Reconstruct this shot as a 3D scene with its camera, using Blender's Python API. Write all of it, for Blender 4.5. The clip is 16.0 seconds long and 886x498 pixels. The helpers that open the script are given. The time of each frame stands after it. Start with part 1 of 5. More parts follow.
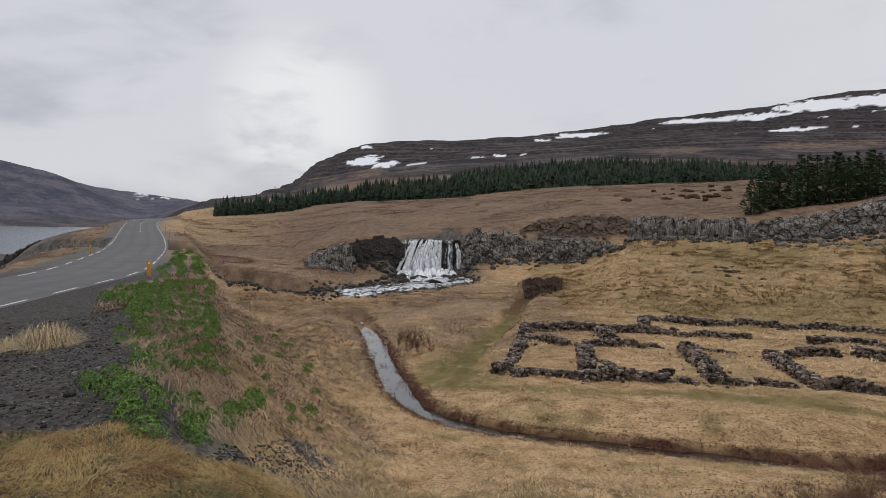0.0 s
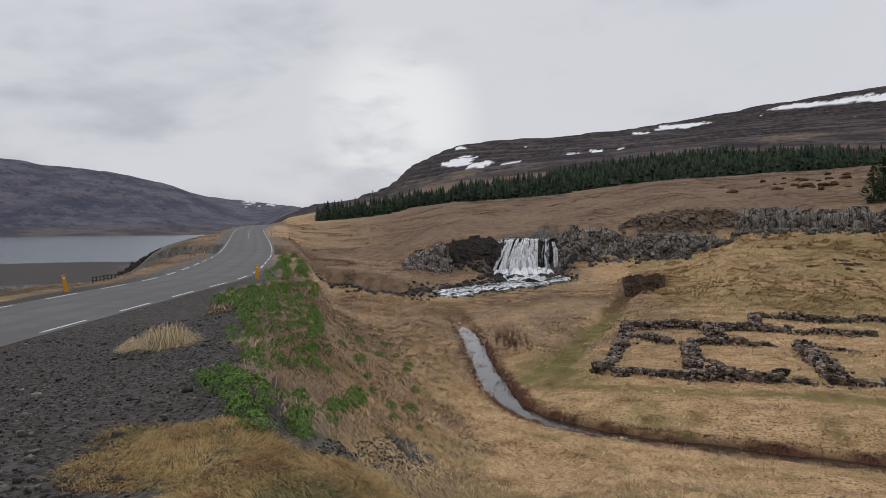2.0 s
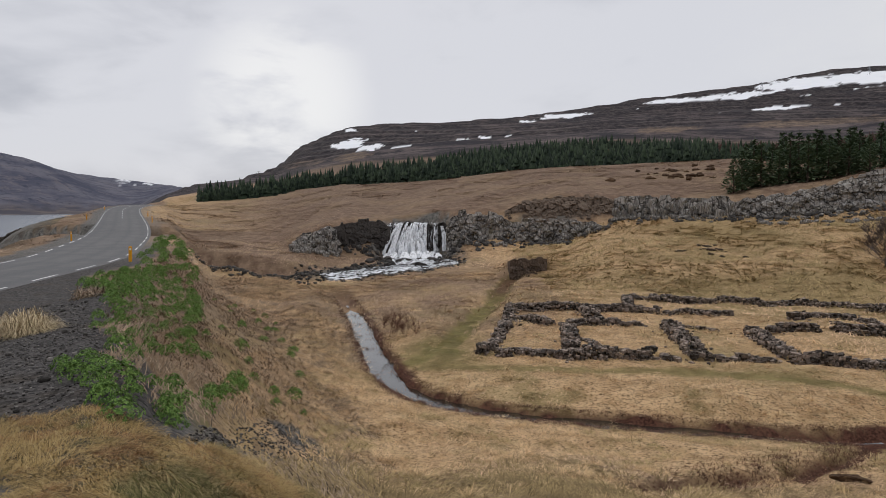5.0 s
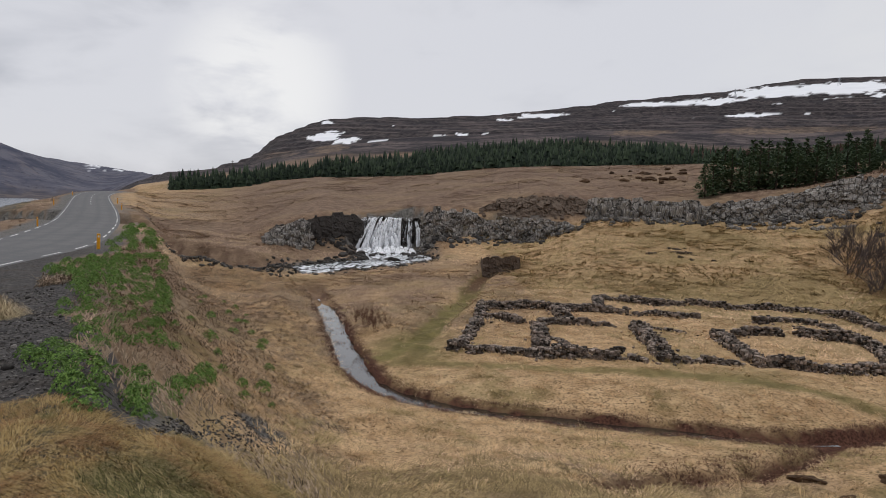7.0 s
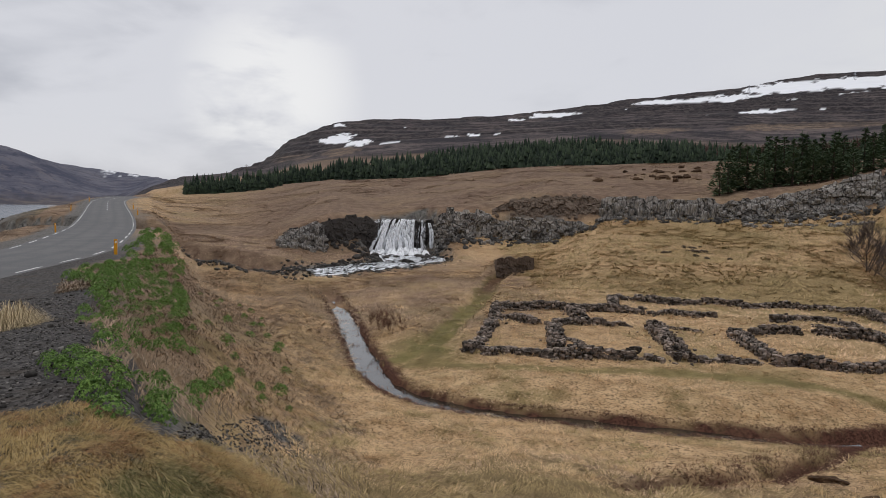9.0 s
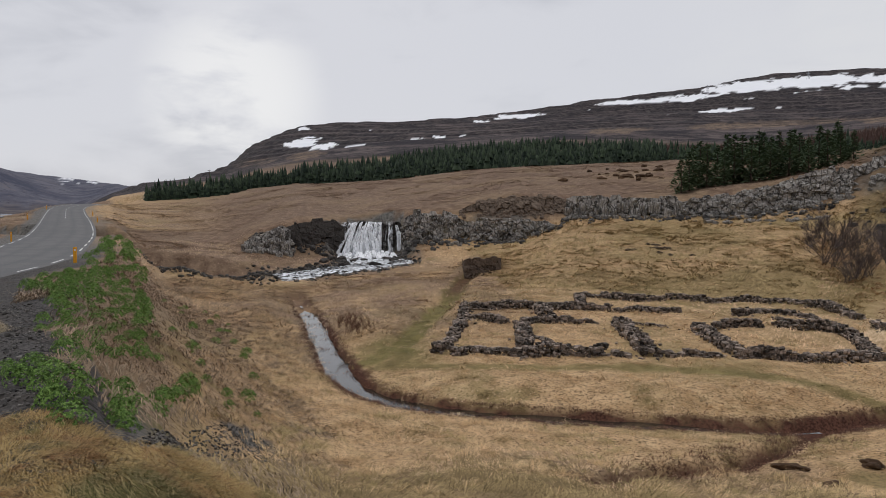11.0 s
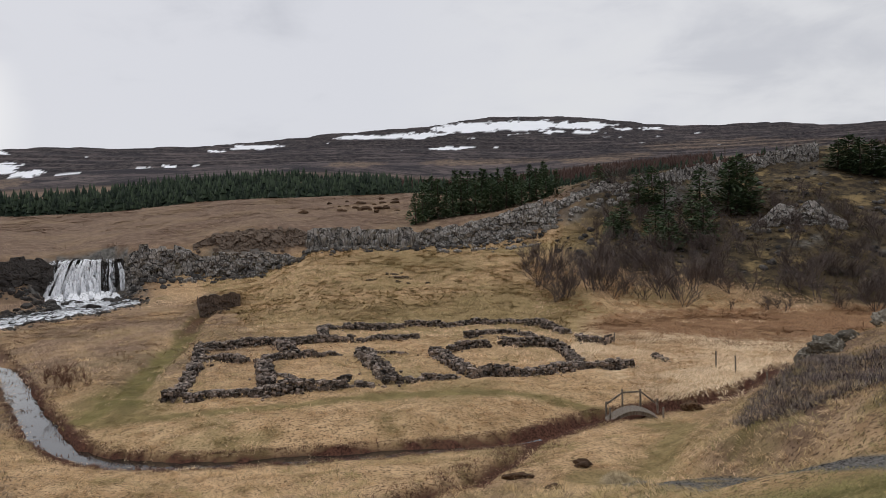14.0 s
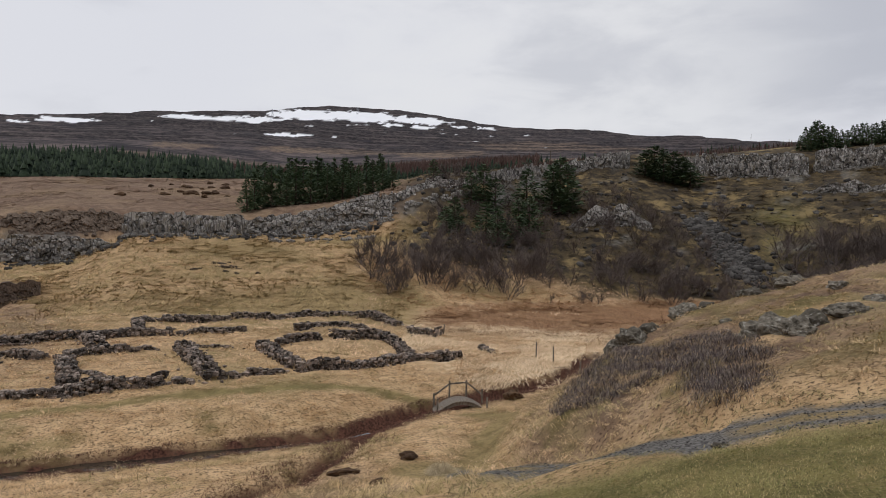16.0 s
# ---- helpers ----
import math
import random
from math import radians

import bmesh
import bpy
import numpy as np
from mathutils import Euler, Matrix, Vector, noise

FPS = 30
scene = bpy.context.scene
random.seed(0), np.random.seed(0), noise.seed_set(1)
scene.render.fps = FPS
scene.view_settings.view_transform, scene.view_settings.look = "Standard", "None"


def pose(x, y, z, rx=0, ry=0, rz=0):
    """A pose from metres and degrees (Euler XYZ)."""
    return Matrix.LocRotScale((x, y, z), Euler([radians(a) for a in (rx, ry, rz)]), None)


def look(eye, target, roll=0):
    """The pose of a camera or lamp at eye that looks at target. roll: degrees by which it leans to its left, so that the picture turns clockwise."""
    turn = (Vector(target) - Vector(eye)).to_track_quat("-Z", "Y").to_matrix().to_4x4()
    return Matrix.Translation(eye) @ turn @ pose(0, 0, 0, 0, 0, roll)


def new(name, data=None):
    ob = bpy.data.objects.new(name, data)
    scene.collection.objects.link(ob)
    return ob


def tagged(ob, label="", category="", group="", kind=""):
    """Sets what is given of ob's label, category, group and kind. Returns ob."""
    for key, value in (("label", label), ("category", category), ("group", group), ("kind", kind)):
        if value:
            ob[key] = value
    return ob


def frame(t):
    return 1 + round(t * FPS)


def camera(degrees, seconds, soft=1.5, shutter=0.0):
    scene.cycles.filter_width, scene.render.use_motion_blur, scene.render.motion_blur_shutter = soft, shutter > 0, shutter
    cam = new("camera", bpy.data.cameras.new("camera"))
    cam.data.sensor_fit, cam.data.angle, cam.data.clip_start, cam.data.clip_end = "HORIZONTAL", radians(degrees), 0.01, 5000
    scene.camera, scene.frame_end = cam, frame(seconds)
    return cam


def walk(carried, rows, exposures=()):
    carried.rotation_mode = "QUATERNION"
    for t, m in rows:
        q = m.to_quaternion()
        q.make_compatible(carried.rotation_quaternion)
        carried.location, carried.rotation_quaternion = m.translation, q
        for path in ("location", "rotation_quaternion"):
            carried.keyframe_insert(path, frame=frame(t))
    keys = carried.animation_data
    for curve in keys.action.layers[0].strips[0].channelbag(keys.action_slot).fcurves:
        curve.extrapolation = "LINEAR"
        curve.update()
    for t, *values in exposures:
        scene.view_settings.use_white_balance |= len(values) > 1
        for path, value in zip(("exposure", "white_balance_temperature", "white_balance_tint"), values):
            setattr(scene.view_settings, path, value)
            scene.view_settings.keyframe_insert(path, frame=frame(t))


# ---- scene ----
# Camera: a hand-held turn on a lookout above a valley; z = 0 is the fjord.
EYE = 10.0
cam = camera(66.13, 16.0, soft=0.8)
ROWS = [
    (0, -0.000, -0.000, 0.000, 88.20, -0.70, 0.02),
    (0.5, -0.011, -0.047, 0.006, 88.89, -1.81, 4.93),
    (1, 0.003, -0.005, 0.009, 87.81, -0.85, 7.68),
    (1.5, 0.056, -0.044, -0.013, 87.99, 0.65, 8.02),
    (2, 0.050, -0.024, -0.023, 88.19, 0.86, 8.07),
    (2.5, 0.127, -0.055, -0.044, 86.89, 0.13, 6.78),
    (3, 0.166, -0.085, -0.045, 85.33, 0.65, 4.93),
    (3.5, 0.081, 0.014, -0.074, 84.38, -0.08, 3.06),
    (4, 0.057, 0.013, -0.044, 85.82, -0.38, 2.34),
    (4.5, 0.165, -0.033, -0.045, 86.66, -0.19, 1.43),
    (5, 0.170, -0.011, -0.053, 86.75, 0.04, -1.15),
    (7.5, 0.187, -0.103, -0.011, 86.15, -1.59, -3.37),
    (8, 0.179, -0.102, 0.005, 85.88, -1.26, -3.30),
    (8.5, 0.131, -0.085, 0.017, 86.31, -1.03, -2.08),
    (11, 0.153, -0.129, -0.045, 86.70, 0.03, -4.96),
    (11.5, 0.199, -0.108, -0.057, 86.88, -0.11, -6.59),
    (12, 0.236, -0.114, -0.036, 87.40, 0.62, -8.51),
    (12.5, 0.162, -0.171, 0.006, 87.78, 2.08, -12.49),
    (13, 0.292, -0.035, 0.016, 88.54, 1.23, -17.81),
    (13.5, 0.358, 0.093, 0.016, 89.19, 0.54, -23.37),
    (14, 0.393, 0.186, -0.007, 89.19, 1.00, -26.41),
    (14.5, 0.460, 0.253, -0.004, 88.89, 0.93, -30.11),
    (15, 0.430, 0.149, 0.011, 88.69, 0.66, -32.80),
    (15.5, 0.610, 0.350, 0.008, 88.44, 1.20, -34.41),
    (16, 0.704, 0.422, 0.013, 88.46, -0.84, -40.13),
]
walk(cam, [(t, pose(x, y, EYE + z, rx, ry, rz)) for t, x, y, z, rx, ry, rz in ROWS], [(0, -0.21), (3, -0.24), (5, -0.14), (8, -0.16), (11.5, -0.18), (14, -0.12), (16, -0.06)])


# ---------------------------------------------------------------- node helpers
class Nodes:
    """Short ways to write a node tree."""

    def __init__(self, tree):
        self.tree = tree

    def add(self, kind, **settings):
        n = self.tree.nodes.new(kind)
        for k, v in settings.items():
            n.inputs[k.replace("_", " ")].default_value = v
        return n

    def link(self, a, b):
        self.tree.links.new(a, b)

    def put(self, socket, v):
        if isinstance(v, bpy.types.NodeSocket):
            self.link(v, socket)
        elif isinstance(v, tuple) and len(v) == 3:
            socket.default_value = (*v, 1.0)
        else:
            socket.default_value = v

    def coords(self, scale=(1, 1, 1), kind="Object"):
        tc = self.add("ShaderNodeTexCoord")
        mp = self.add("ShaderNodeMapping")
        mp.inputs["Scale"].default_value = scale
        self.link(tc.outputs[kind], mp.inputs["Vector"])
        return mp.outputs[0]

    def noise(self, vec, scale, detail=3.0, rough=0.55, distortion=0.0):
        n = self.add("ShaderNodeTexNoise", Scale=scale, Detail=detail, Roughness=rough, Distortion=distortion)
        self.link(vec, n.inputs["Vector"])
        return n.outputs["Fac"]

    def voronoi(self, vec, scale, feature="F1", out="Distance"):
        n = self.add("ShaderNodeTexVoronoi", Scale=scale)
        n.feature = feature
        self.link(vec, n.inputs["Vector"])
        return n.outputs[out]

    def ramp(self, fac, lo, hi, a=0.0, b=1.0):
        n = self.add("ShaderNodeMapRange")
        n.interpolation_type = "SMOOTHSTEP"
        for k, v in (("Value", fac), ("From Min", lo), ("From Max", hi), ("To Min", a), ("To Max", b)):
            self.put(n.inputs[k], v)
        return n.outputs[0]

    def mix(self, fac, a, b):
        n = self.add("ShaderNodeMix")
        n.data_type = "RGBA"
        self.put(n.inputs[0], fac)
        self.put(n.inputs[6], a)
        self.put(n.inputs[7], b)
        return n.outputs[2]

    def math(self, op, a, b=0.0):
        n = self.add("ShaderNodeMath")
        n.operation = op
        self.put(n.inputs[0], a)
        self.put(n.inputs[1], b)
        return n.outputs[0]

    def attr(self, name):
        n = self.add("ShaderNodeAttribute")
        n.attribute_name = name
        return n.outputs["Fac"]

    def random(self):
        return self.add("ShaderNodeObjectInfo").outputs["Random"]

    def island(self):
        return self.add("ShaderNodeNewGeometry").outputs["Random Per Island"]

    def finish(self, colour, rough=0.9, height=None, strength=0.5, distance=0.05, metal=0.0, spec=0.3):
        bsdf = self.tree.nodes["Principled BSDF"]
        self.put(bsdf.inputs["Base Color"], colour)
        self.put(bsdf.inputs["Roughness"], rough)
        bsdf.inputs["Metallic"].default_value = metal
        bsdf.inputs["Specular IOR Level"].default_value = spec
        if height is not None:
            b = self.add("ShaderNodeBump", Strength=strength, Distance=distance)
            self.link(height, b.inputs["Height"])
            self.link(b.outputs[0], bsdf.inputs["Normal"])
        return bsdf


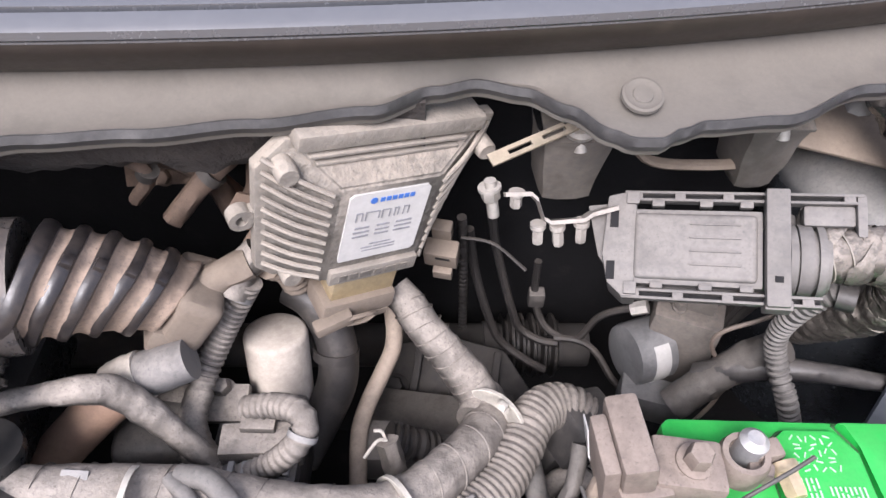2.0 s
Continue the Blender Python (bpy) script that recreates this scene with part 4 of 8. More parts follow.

# # #

Short exercise:
Within the listing above, give again exactly every line from the line with "keys = carried.animation_data" through the line with "for t, *values", both included, and no other line.

The reply:
    keys = carried.animation_data
    for curve in keys.action.layers[0].strips[0].channelbag(keys.action_slot).fcurves:
        curve.extrapolation = "LINEAR"
        curve.update()
    for t, *values in exposures:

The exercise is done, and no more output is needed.